>>
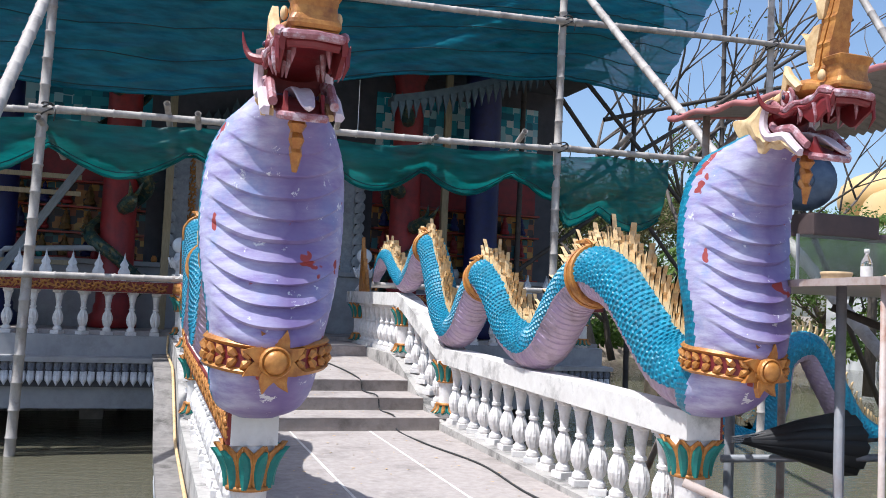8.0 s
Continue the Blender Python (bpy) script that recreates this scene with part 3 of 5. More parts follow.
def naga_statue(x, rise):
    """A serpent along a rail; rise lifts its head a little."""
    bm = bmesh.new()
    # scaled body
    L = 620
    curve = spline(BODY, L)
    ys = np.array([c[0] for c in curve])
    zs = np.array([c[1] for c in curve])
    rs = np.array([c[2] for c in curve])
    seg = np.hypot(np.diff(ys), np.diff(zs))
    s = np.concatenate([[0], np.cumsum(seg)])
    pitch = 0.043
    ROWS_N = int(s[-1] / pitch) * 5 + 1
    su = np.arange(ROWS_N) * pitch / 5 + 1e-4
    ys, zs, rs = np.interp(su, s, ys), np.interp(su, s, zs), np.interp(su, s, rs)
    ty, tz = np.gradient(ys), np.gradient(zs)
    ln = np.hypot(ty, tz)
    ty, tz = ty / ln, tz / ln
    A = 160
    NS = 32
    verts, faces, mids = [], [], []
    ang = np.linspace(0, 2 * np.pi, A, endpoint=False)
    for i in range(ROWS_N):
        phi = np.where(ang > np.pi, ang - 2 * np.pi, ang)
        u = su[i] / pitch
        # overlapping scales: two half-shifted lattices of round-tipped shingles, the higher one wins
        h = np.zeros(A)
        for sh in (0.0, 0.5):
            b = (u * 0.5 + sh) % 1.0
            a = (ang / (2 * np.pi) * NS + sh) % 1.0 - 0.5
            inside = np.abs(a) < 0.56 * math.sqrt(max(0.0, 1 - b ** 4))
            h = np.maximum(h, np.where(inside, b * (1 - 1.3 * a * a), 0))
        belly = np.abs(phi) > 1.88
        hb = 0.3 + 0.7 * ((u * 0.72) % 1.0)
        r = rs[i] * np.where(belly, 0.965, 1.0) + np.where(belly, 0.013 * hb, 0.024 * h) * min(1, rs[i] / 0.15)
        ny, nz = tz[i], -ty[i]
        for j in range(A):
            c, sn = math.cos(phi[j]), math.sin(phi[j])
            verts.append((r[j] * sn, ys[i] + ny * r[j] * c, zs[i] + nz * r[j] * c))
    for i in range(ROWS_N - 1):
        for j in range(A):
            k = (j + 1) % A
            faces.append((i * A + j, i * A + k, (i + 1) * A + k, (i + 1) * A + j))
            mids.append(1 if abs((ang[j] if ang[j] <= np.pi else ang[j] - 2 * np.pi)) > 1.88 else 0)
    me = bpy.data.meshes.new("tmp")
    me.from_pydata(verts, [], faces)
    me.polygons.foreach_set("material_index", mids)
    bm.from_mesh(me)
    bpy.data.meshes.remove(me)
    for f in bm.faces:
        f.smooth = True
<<
• **Task to complete**
Print the listing above in full, exactly as written. Omit any pictures.

• **Solution for this problem**
8.0 s
Continue the Blender Python (bpy) script that recreates this scene with part 3 of 5. More parts follow.
def naga_statue(x, rise):
    """A serpent along a rail; rise lifts its head a little."""
    bm = bmesh.new()
    # scaled body
    L = 620
    curve = spline(BODY, L)
    ys = np.array([c[0] for c in curve])
    zs = np.array([c[1] for c in curve])
    rs = np.array([c[2] for c in curve])
    seg = np.hypot(np.diff(ys), np.diff(zs))
    s = np.concatenate([[0], np.cumsum(seg)])
    pitch = 0.043
    ROWS_N = int(s[-1] / pitch) * 5 + 1
    su = np.arange(ROWS_N) * pitch / 5 + 1e-4
    ys, zs, rs = np.interp(su, s, ys), np.interp(su, s, zs), np.interp(su, s, rs)
    ty, tz = np.gradient(ys), np.gradient(zs)
    ln = np.hypot(ty, tz)
    ty, tz = ty / ln, tz / ln
    A = 160
    NS = 32
    verts, faces, mids = [], [], []
    ang = np.linspace(0, 2 * np.pi, A, endpoint=False)
    for i in range(ROWS_N):
        phi = np.where(ang > np.pi, ang - 2 * np.pi, ang)
        u = su[i] / pitch
        # overlapping scales: two half-shifted lattices of round-tipped shingles, the higher one wins
        h = np.zeros(A)
        for sh in (0.0, 0.5):
            b = (u * 0.5 + sh) % 1.0
            a = (ang / (2 * np.pi) * NS + sh) % 1.0 - 0.5
            inside = np.abs(a) < 0.56 * math.sqrt(max(0.0, 1 - b ** 4))
            h = np.maximum(h, np.where(inside, b * (1 - 1.3 * a * a), 0))
        belly = np.abs(phi) > 1.88
        hb = 0.3 + 0.7 * ((u * 0.72) % 1.0)
        r = rs[i] * np.where(belly, 0.965, 1.0) + np.where(belly, 0.013 * hb, 0.024 * h) * min(1, rs[i] / 0.15)
        ny, nz = tz[i], -ty[i]
        for j in range(A):
            c, sn = math.cos(phi[j]), math.sin(phi[j])
            verts.append((r[j] * sn, ys[i] + ny * r[j] * c, zs[i] + nz * r[j] * c))
    for i in range(ROWS_N - 1):
        for j in range(A):
            k = (j + 1) % A
            faces.append((i * A + j, i * A + k, (i + 1) * A + k, (i + 1) * A + j))
            mids.append(1 if abs((ang[j] if ang[j] <= np.pi else ang[j] - 2 * np.pi)) > 1.88 else 0)
    me = bpy.data.meshes.new("tmp")
    me.from_pydata(verts, [], faces)
    me.polygons.foreach_set("material_index", mids)
    bm.from_mesh(me)
    bpy.data.meshes.remove(me)
    for f in bm.faces:
        f.smooth = True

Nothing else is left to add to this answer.